After years of testing and development, a multidisciplinary team of University of Melbourne researchers led by physicists Associate Professor Roger Rassool and Dr Bryn Sobott have turned a light bulb moment into something that promises to save many thousands of children from deadly pneumonia.
Associate Professor Roger Rassool working with engineers at the healthcare clinic in Mbarara, Uganda.
In 2018, in a remote healthcare clinic in Mbarara, Uganda, the team saved their first life when they successfully trialled their invention, called FREO2, which can provide a continuous supply of oxygen without the need for electricity. So far, it has helped save the lives of more than 100 children in their care.
FREO2, or Fully Renewable Energy Oxygen, can run on any energy source and is the only technology in the world capable of producing medical-grade oxygen without electricity. FREO2 devices are affordable, appropriate and versatile for use in low and middle-income countries.

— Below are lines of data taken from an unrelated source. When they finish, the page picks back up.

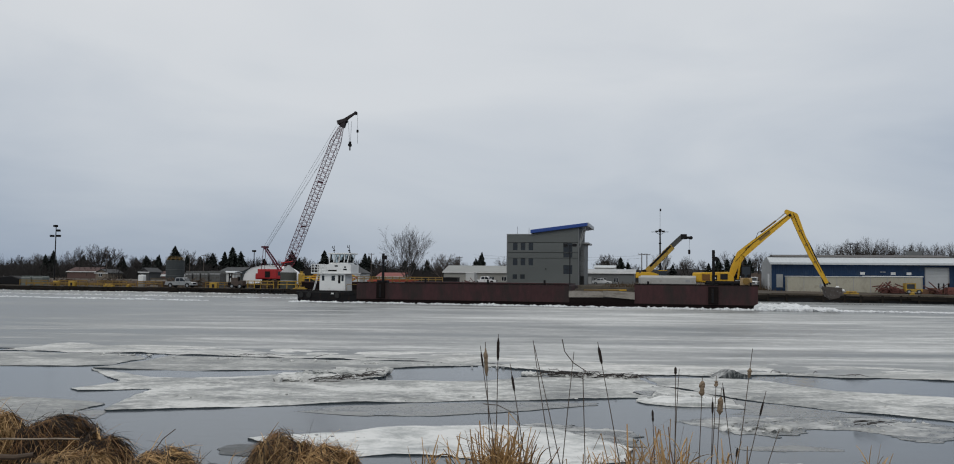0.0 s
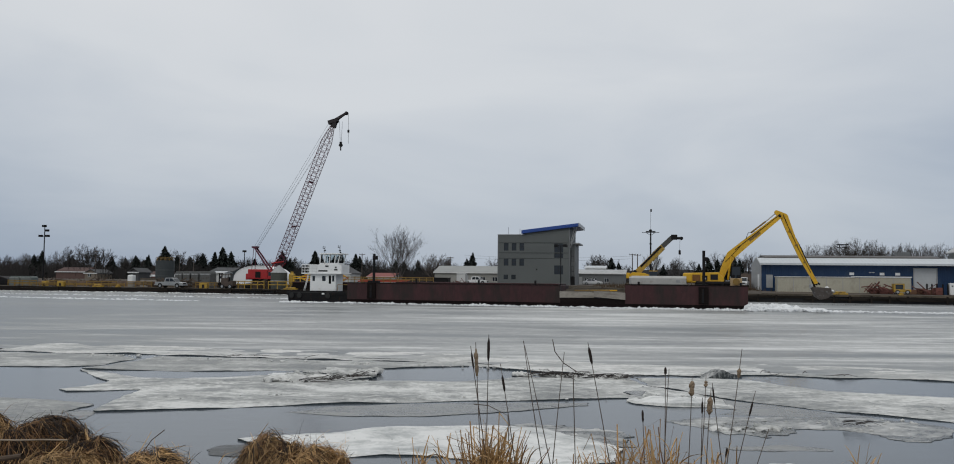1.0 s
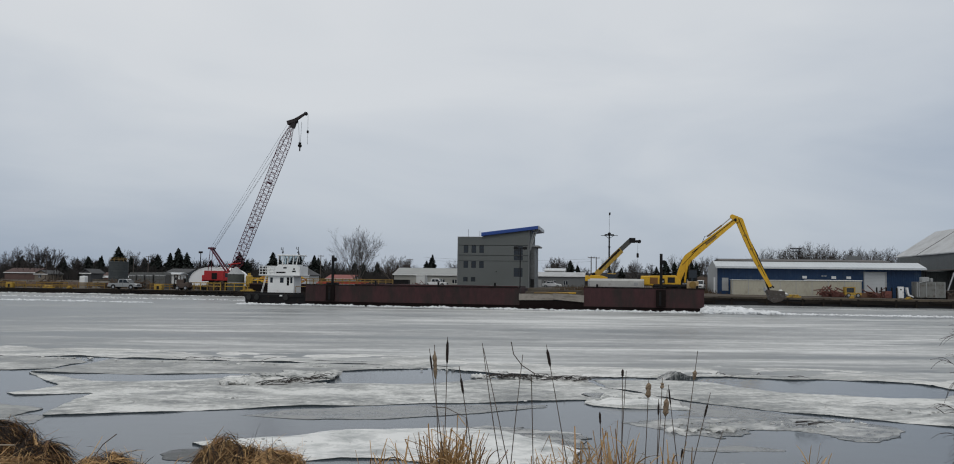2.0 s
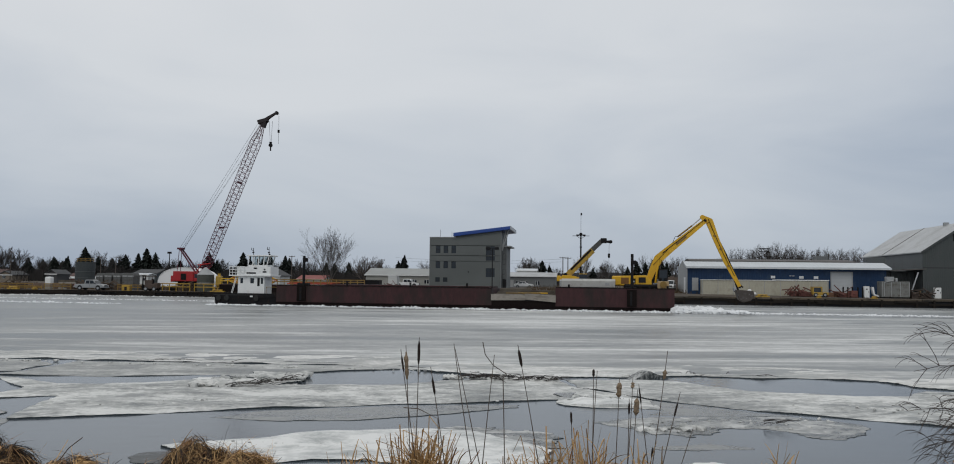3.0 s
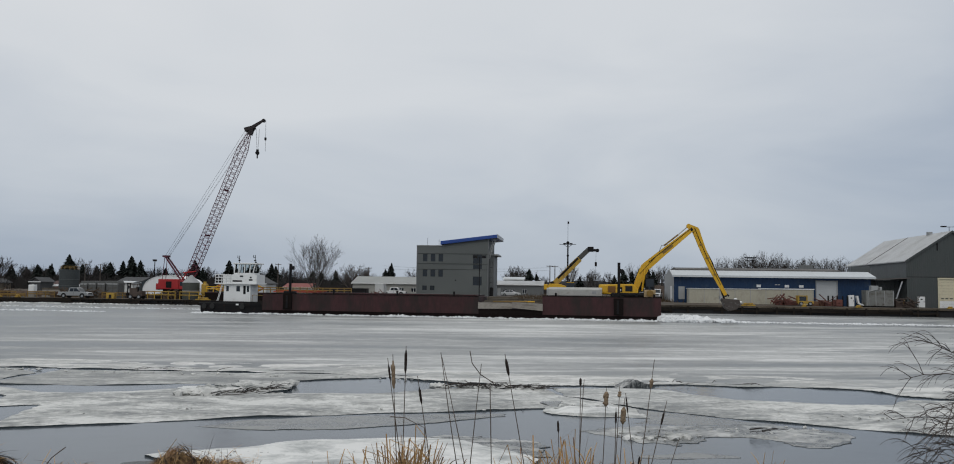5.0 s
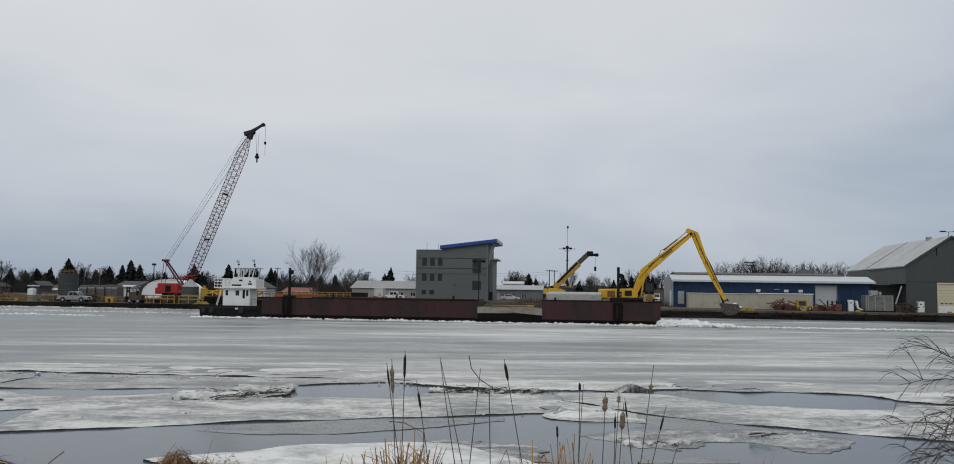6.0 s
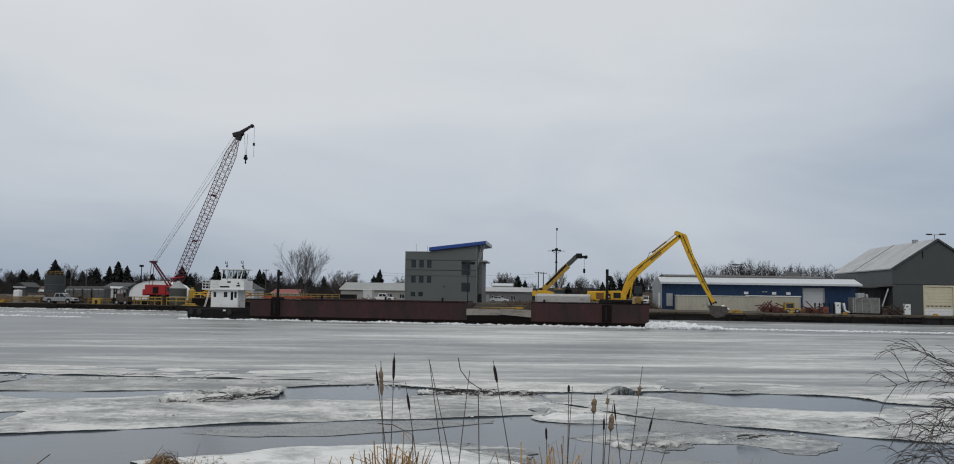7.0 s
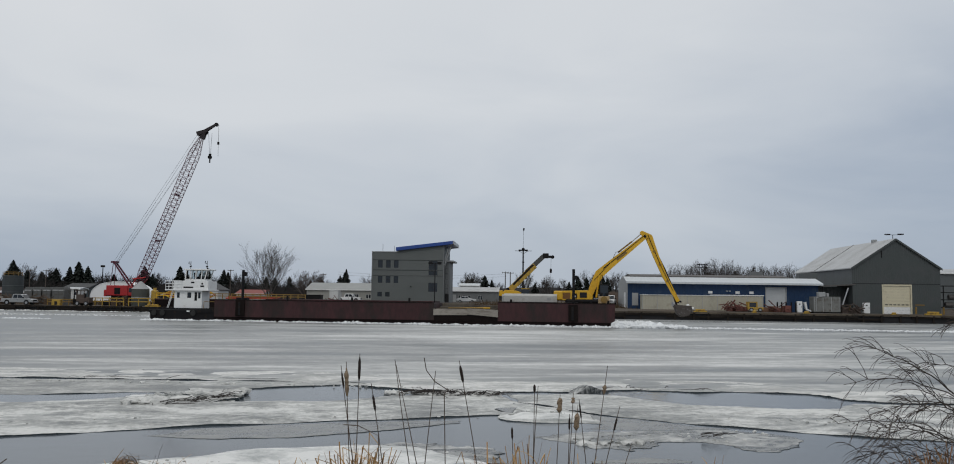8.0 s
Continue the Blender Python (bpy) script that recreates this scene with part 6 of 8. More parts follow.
part("sheeting", prism(bmesh.new(), [(0, 0), (8.5, 0), (7.6, 1.3), (5.5, 1.9), (2.4, 1.6), (0.6, 0.9)], 0, 3, 0.2), M_BLACK, t)
for s, d, w, h, lab in ((-82.9, 2.6, 1.4, 1.0, "yellow mooring bollard box on the quay"), (-52.4, 2.6, 1.6, 1.05, "yellow mooring box on the quay"), (-87.0, 3.4, 1.1, 1.0, "yellow steel mooring post")):
    t = thing("mooring_box", on_quay(s, d), lab, "mooring box", "mooring fittings")
    part("body", boxes((0, w, 0, 0.8, 0, h), bevel=0.06), M_OLDYELLOW, t)
    # raised near-black plate; its colour stands in for the shade of a hollow
    part("recess", boxes((w * 0.35, w * 0.65, -0.03, -0.002, 0.1, h * 0.7)), M_DARK, t)
for s, d, w, h in ((-74.7, 2.0, 2.1, 0.55), (-70.0, 2.4, 0.8, 0.5), (-34.8, 1.2, 2.6, 0.45), (59.8, 1.6, 2.2, 0.5), (78, 1.6, 1.0, 0.4), (92.3, 1.6, 0.9, 0.4), (98.0, 2.0, 2.6, 0.6), (40.5, 1.6, 0.9, 0.45), (69.5, 1.6, 0.8, 0.45)):
    t = thing("quay_bollard", on_quay(s, d), "low yellow painted mooring cleat on the quay edge", "bollard", "mooring fittings")
    part("base", boxes((0, w, 0, 0.7, 0, h * 0.45), bevel=0.04), M_OLDYELLOW, t)
    part("horn", boxes((w * 0.15, w * 0.85, 0.1, 0.6, h * 0.45, h), bevel=0.08), M_OLDYELLOW, t)
t = thing("liquid_tote", on_quay(-71.3, 8), "white plastic liquid tote on a crate", "tote")
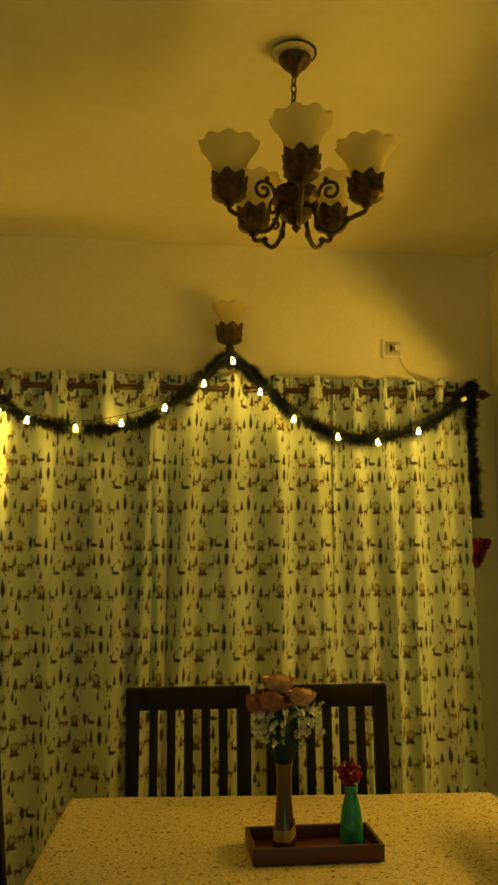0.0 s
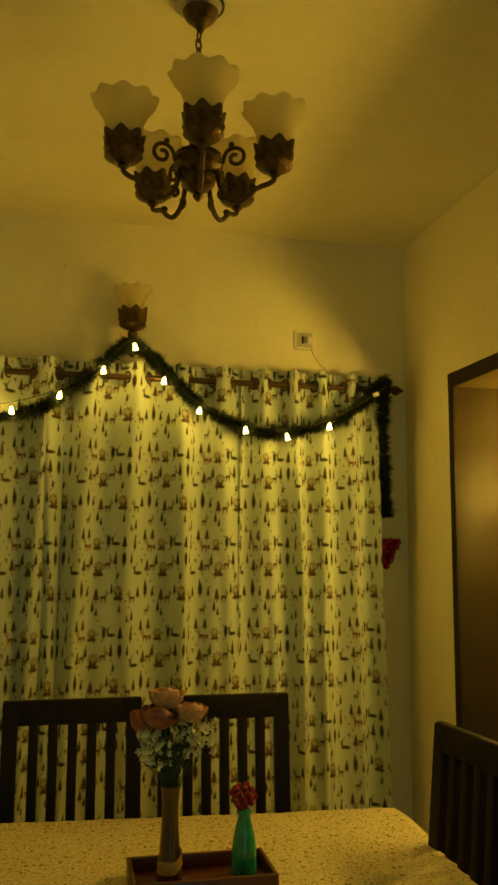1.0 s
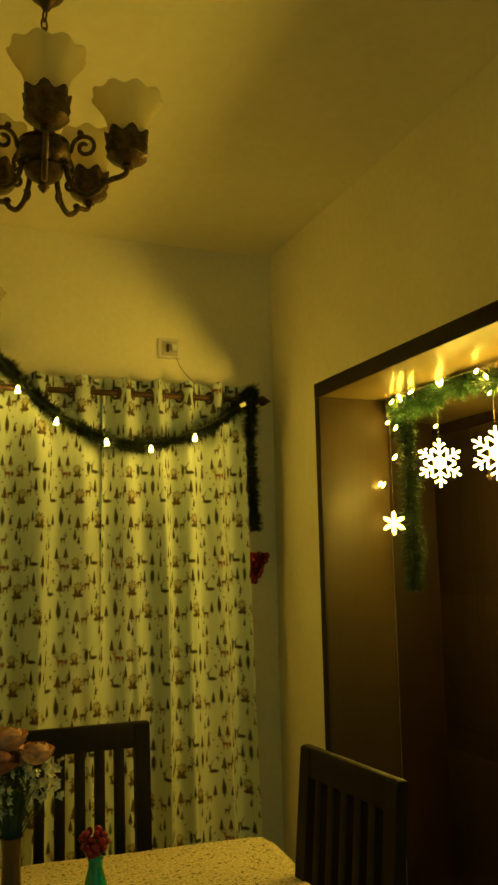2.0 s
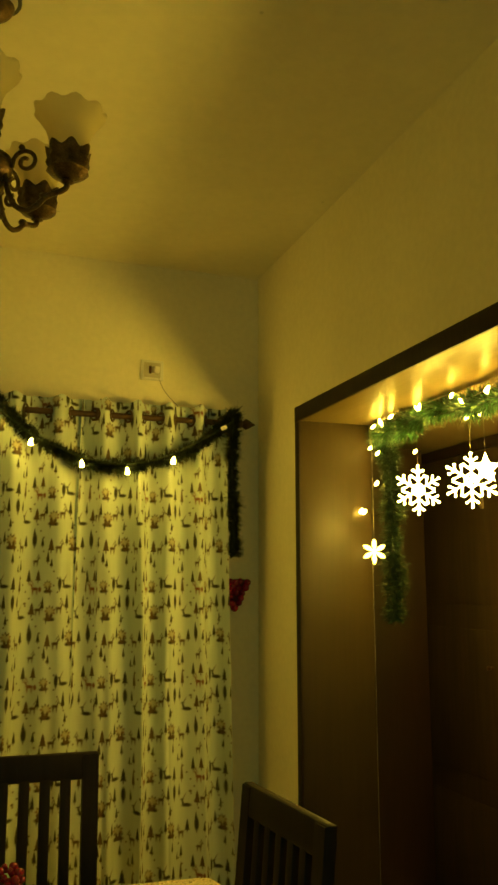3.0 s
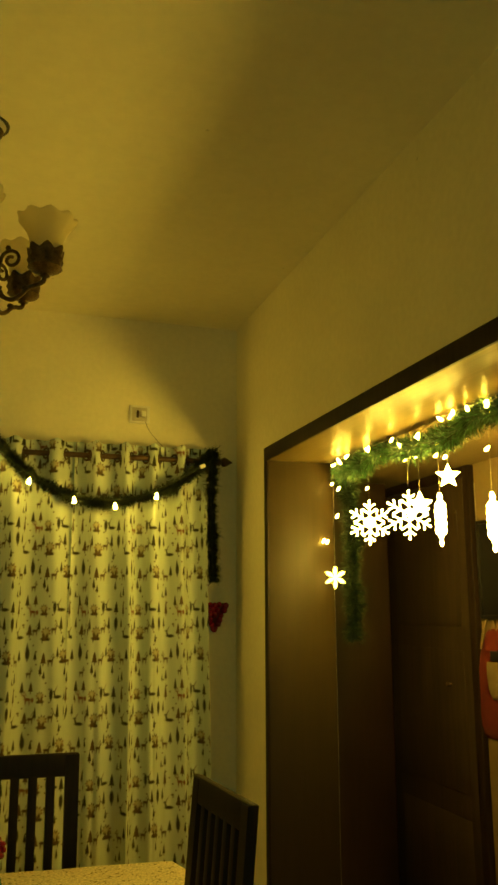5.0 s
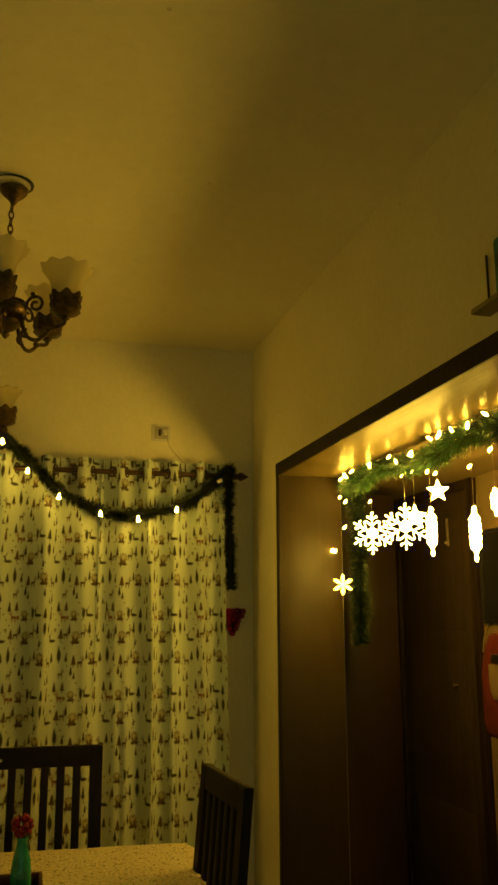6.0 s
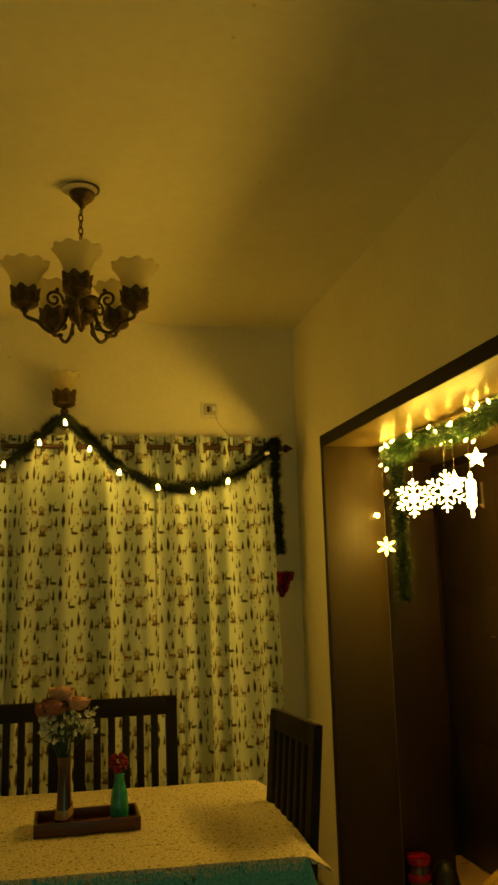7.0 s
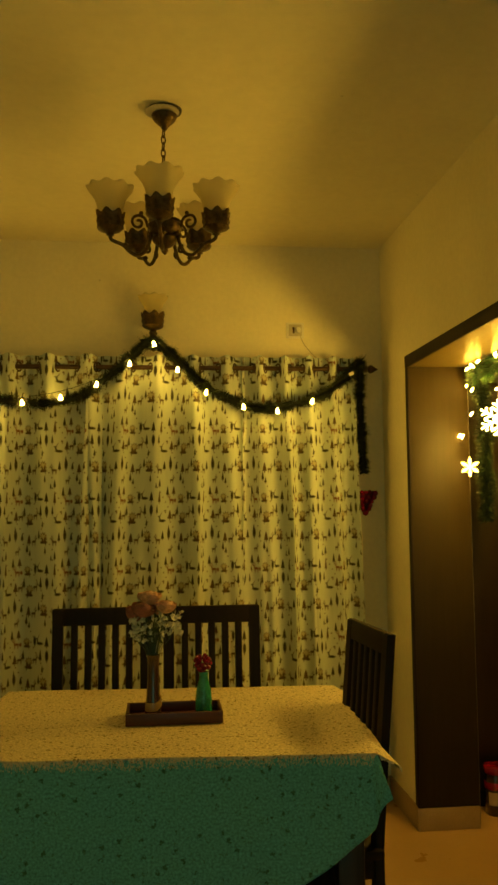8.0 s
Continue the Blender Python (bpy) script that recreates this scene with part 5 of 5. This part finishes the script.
hm = thing("canister", pose(2.014, 3.068, 0), "rounded black canister with two pale rims", "canister")
part("body", Shape().lathe([(0.052, 0.0), (0.060, 0.008), (0.062, 0.05), (0.060, 0.10), (0.050, 0.150), (0.034, 0.185), (0.012, 0.198)], 28), BLACK, hm)
for z in (0.030, 0.062):
    part("rim", Shape().lathe([(0.0622, z - 0.006), (0.0645, z - 0.003), (0.0645, z + 0.003), (0.0622, z + 0.006)], 28), WHITE, hm)

bg = Shape()
n, k = 36, 18
for j in range(k + 1):
    h = j / k
    rr = 0.125 * math.sin(math.pi * min(0.98, 0.16 + 0.82 * h)) ** 0.6
    for i in range(n):
        a = 2 * math.pi * i / n
        q = 1 + 0.10 * noise.noise(Vector((2.2 * math.cos(a), 2.2 * math.sin(a), 4 * h))) + 0.05 * math.sin(7 * a + 3 * h) * h
        bg.v.append((rr * q * math.cos(a), 0.85 * rr * q * math.sin(a), 0.20 * h + 0.012 * noise.noise(Vector((3 * math.cos(a), 3 * math.sin(a), 9))) * h))
for j in range(k):
    bg.f += [[j * n + i, j * n + (i + 1) % n, (j + 1) * n + (i + 1) % n, (j + 1) * n + i] for i in range(n)]
bg.f += [list(range(n))[::-1], [k * n + i for i in range(n)]]
tagged(part("cloth_bag", bg, YELLOW_CLOTH, m=pose(2.20, 2.86, 0)), "crumpled yellow cloth bag on the hall floor", "bag")

# small shelf over the opening
sh = thing("wall_shelf", pose(EAST, 1.133, 2.162), "small olive wall shelf above the opening", "shelf")
part("board", Shape().prism([(-0.103, 0.0), (-0.100, 0.012), (0.100, 0.012), (0.103, 0.0)], 0.050, pose(-0.0255, 0, 0, 0, 0, 90)), SHELF_PAINT, sh)
part("bracket", Shape().tube([(-0.006, 0.094, 0.012), (-0.006, 0.094, 0.150)], 0.003, 8), BLACK, sh)
clk = thing("clock", pose(EAST - 0.026, 1.080, 2.1745), "small teal box clock standing on the shelf", "clock")
part("body", Shape().box((-0.015, -0.065, 0), (0.015, 0.065, 0.135), 0.008), TEAL, clk)
part("face", Shape().lathe([(0.045, 0), (0.045, 0.003)], 28, pose(-0.0152, 0, 0.070, 0, -90, 0)), BLACK, clk)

The breakthrough is crucial as many regional medical centres in these countries have unreliable access to the electricity normally needed to power oxygen concentrators, which can also be expensive and difficult to maintain.
Prior to this, we explained to our community of supporters the importance of this technology: pneumonia kills 2,500 children every day. More than 1,000 people responded, with their donations helping us exceed the target of $150,000, needed to support clinical trials in Mozambique. Of these donors, more than 500 were giving through the University for the first time.
Associate Professor Roger Rassool and Dr Bryn Sobott (2nd and 3rd from left) and Associate Professor Jim Black (5th from left) with members of the FREO2 research team
Thanks to this generosity, Associate Professor Rassool and Dr Sobott have advanced their outstanding work to the next stage. Their research collaboration in Mozambique is with the Manhiça Health Research Centre (CISM) in Maputo, where significant progress has already been made towards saving lives of children with pneumonia. Equipment is being shipped, ethics approval is almost complete and a young local engineer, Ashley Chiludo, is undertaking training for the installation and maintenance of the equipment.
By the end of February 2019, donations in support of FREO2 exceeded $200,000, surpassing expectations and enabling the team to extend their trials further. Thanks to this generosity, the team was able to take this technology to Tanzania, where the establishment of a social enterprise to install and maintain the oxygen systems was unexpectedly swift.
The new equipment had only just been installed when a very small child came into the hospital suffering respiratory distress. Using an oximeter, which is part of the FREO2 package, the local medical team were able to measure the child’s oxygen saturation levels which were at a very risky level of 77 per cent (healthy children record levels between 95-98 per cent) and immediately provide the oxygen the infant needed.
Demonstrating that FREO2 can save lives anywhere, whenever it’s called upon, will be vital in securing World Health Organization endorsement to be able to roll out this technology around the world.
The Melbourne team wanted FREO2 to be adopted and used by whoever needs it and are keen to take it to Timor, PNG and the Solomon Islands. Their goal was to have 100 systems in place by the end of 2020.
Associate Professor Roger Rassool and Dr Bryn Sobott say their position at the University gave them the space and time to test prototypes over a period of six years, after they first became aware of the terrible cost to children worldwide of pneumonia. It has also made it easier for them to approach experts from other disciplines, such as medicine, finance and even plumbing.